┌────────

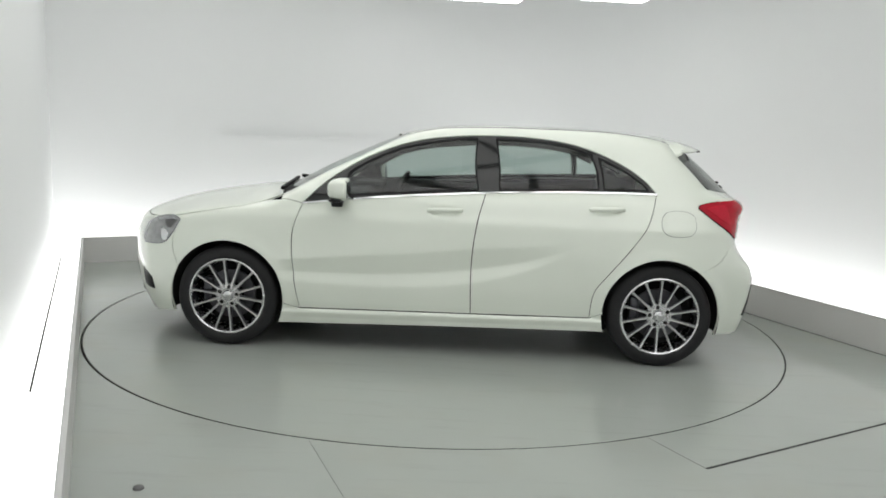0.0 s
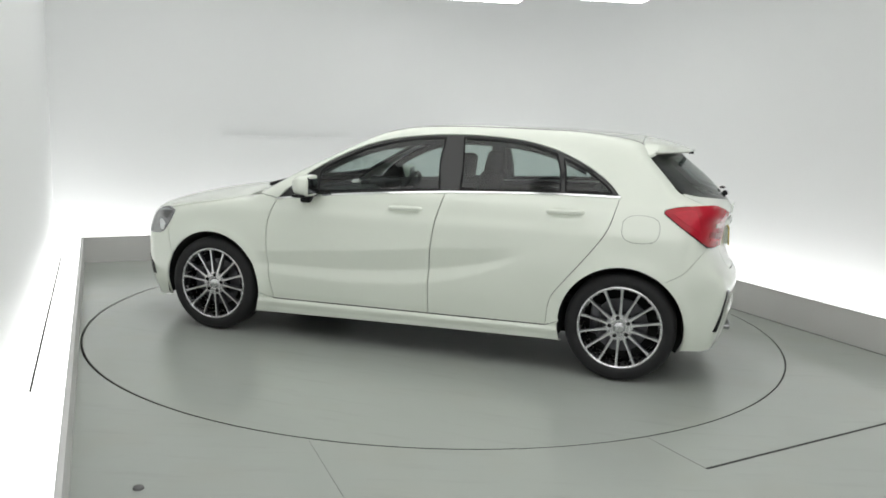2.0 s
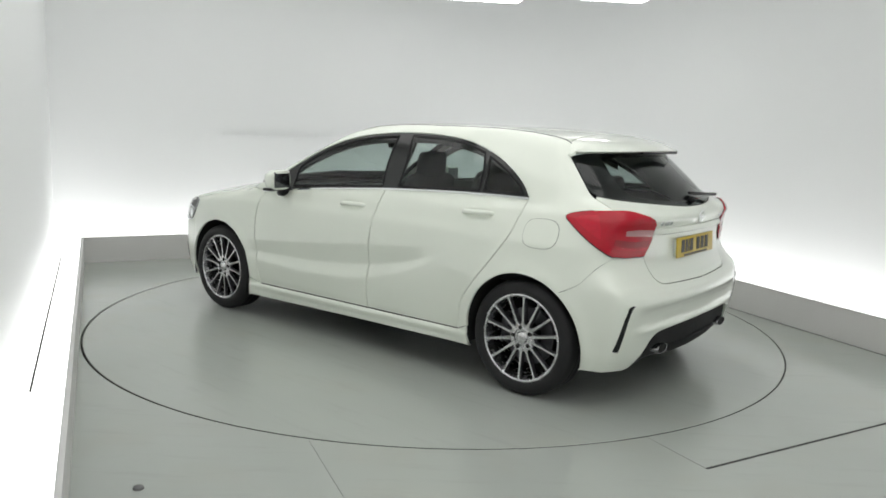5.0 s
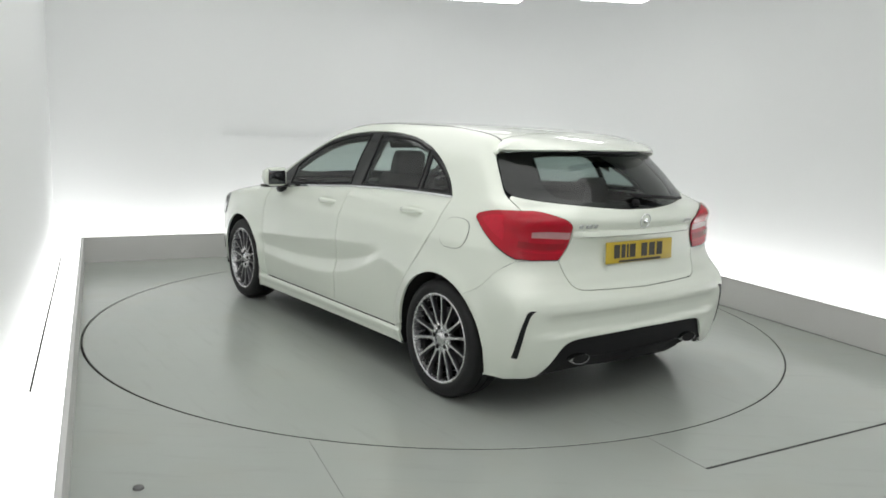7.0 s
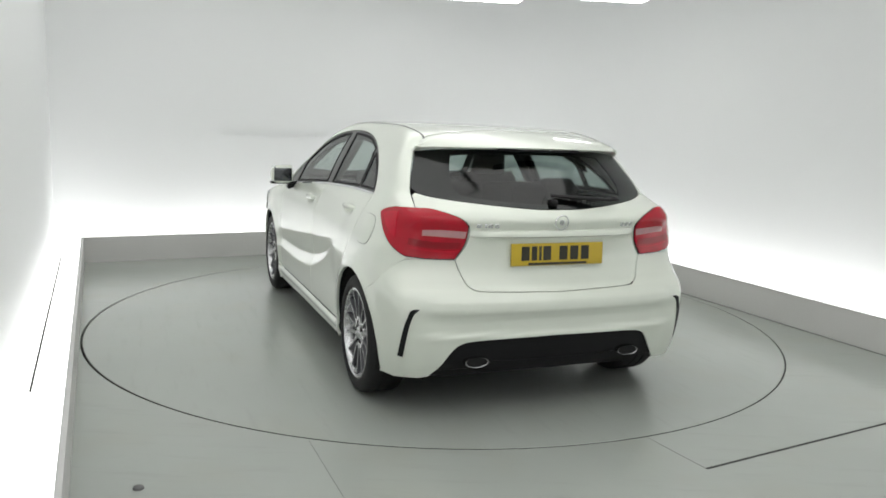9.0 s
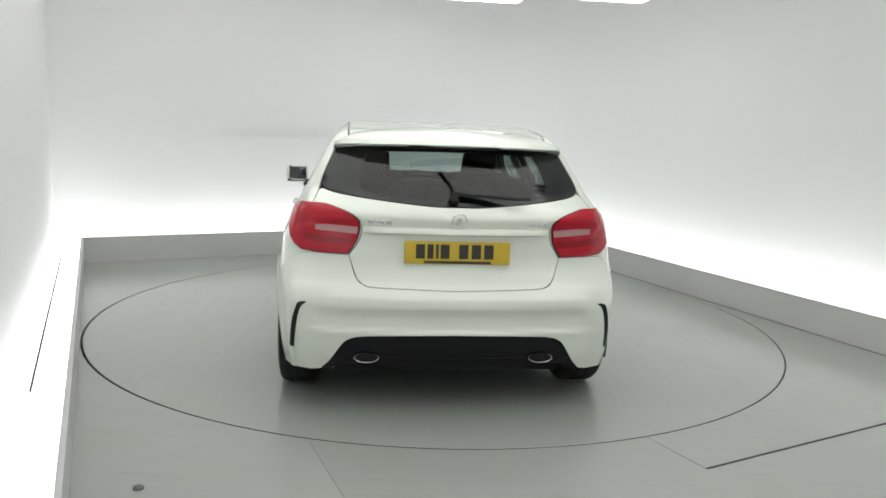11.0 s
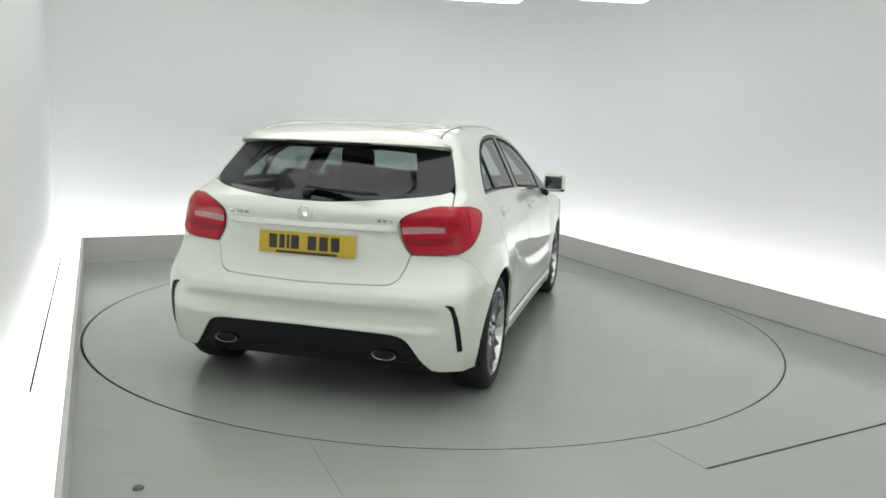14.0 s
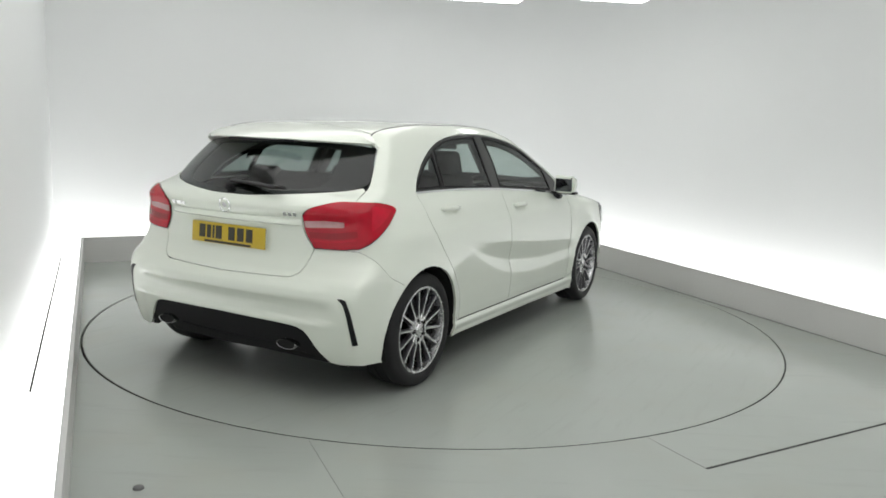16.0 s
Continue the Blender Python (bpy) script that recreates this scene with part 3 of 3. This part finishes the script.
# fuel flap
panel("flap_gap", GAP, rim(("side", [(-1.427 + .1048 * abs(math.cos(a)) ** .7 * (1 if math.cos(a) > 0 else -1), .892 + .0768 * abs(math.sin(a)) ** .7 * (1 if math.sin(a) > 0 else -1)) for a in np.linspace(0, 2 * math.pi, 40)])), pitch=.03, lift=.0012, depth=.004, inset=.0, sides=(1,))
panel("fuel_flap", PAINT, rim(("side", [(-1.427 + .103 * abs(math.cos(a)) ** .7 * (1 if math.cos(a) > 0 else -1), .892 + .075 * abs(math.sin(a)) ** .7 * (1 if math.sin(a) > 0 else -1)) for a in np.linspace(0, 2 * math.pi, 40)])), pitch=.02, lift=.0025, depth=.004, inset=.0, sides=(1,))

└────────

Print out the material word for word, omitting the pictures.

-- Response --
0.0 s
2.0 s
5.0 s
7.0 s
9.0 s
11.0 s
14.0 s
16.0 s
Continue the Blender Python (bpy) script that recreates this scene with part 3 of 3. This part finishes the script.
# fuel flap
panel("flap_gap", GAP, rim(("side", [(-1.427 + .1048 * abs(math.cos(a)) ** .7 * (1 if math.cos(a) > 0 else -1), .892 + .0768 * abs(math.sin(a)) ** .7 * (1 if math.sin(a) > 0 else -1)) for a in np.linspace(0, 2 * math.pi, 40)])), pitch=.03, lift=.0012, depth=.004, inset=.0, sides=(1,))
panel("fuel_flap", PAINT, rim(("side", [(-1.427 + .103 * abs(math.cos(a)) ** .7 * (1 if math.cos(a) > 0 else -1), .892 + .075 * abs(math.sin(a)) ** .7 * (1 if math.sin(a) > 0 else -1)) for a in np.linspace(0, 2 * math.pi, 40)])), pitch=.02, lift=.0025, depth=.004, inset=.0, sides=(1,))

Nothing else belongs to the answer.